If a hotelier is unable to convince customers their product is worth more than a new competitor based on ‘soft’ factors beyond price (assuming location is equivalent), then they’ve become a commodity. Price then replaces brand, service standards and physical property as the key driver of purchase decisions. To fight the commoditisation brought about by an excessive focus on price, hotels must maintain unparalleled service levels with a strong brand focus. Every guest—new or loyal—who walks through the door needs to understand what makes that property and brand different and unique in the market.
How should I position myself in the market?
To effectively establish your hotel’s competitive difference, a thorough strength, weakness, opportunity and threat (SWOT) analysis of the new competitor by market segment should be undertaken. Although this seems basic, this process if often overlooked or cursory in its execution. Truly understanding where your opportunity lies in conveying greater value is a far stronger tool in revenue management than knowing what price your competitor is selling at. Established properties also have a fleeting competitive advantage in the number of reviews compared with a new hotel, so leverage these front and centre while you have that advantage.
It is also vital that hoteliers faced with new competition gain an in-depth understanding of their business mix to deliver value to their target market segments. By understanding their business mix and the associated drivers of each mix, hoteliers can analyse customer behaviour such as booking pace, length-of-stay and room-type preference so their sales and marketing strategy can be focused to promote value to different target markets.
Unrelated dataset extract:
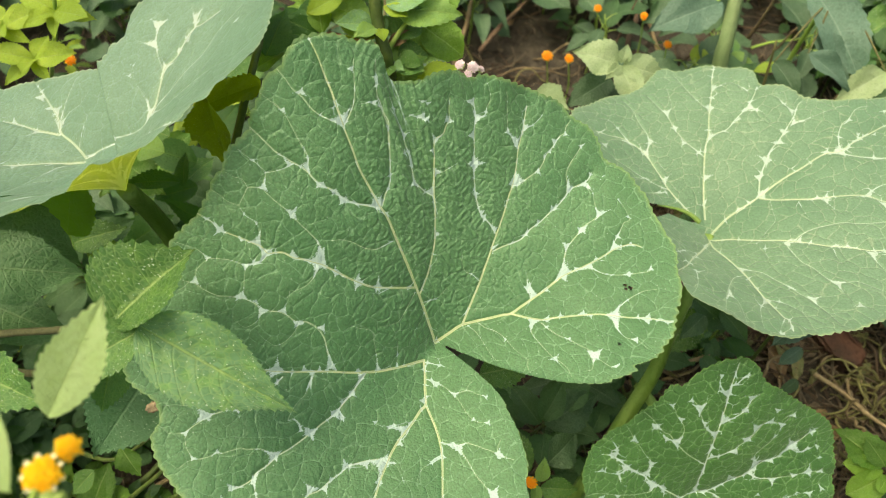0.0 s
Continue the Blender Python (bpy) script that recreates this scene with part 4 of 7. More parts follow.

What should my channel strategy be?
Hoteliers facing a downturn in business resulting from new competitors gaining or indeed buying market share should revisit their channel distribution strategy and analyse their costs of distribution. While encouraging guests to book direct can help hotels bypass some commissions and fees (even direct channels are not without their challenges), there are still many hotels that rely on the distribution and marketing reach of online travel agencies (OTAs) to secure bookings.
Understanding your costs by channel can help hoteliers negotiate better contracts with third-party channels, gaining flexibility in managing rate and availability parity. Referencing data to understand the impact of acquisition costs on profitability and to support adjusting contracts with OTAs is key. This builds a basis for more profitable and data-driven decisions in the short-term and more long-term channel-value-centric decisions.
How will these new competitors impact my corporate rates?
Contracted rates have always played an important role in a hotel’s bottom line, and how those rates are set can change when faced with an influx of new competition into the market. Any downturn in business resulting from new properties opening can result in pressure from contracted distribution partners (such as wholesalers) after better deals on their contracts. For example, a wholesaler might ask for more access to a hotel’s inventory, push for increased value adds, decrease materialisation commitments or allotment release periods.
Under such a scenario, hotels may consider awarding additional incentives by room type rather than at the hotel level. It is not just the price on the contract, but the terms of the contract, that are also important. Hotels should ensure their distributor contracts allow for re-evaluation of the price and contract terms at regular intervals throughout the contract term based on usage, as well as materialisation.
Should I consider a property renovation?
In general, hotel renovations should be considered when a property needs to be upgraded in order to maintain its revenues and defend its fair market share and revenue generation index. A key indicator it is time to put renovation investment on the table is when the asset experiences a sustained drop in room occupancy unrelated to any price rises or other factors the hotel could have manufactured that resulted in such an occurrence.
One of the biggest choices a hotelier must make relating to a renovation is whether to partially shutdown the property, stagger building works and trade-through, or to undertake a full closure. A hotel’s online reputation will be impacted both during renovations (think complaints from guests about noise or availability of rooms) and post renovations (guests may or may not like the new rooms or could potentially stage a reputation revolt if they get an unrenovated room). It is vital, therefore, for pricing to reflect how guests currently perceive the property, how this compares to the competitor set, how a partial shutdown (and subsequent building works) will impact a guest’s stay and what is the desired reputation for the hotel after the property is reopened.
What can I learn from other markets that have gone through oversupply issues?
While it can be argued the high volume of hotel construction across the APAC region is a sign the industry is in overall good health, given the property development pipeline can be reflective of sustained periods of high demand, some markets in Asia are not always as fortunate. Take Bali, for example, where oversupply was such an issue in 2016 that the Indonesian Tourism Industry Association (GIPI) Bali chapter chairman, Ida Bagus Ngurah Wijaya commented, “We are facing an oversupply of accommodation in Bali. The government should take real action as the oversupply is also causing a price war, with customers being offered inexpensive hotel rates. If the government has no policy, Bali will become a cheap holiday destination.”
Indeed, Bali’s occupancy woes and the influx of Airbnb-style product has resulted in a continued softening of the market, price wars and change in the guest mix on property. Although many resorts think a full hotel is a profitable hotel—citing the on-property spend as compensation to the cheaper room rate—in reality, guests paying significantly less do not tend to spend at the bar or spa, instead drinking externally purchased alcohol and frequenting the many local restaurants and spas.
The different demographic of price sensitive guests additionally impacts those guests seeking a higher end experience—leading to poor guest ratings and reviews. The race to the bottom through heavy discounting is a risky strategy with negative, broad-reaching implications. Maintaining price and brand integrity and adding value rather than discounting continues to be a more prudent long-term approach that shields brand position and guest experience.
Address short-term challenges, but plan for long-term success
In an evolving market, an effective pricing strategy that makes the most of advanced hotel operational technologies is a way that revenue managers can maximise profits, especially when faced with demand challenges associated with new competitors. Having the right information to make decisions is key, as well as continually monitoring impacts caused by changes in strategy. While it is important to take competitors into consideration, when looking to maximise revenue, it is also important the hotel has a long-term plan in place to secure its successful future.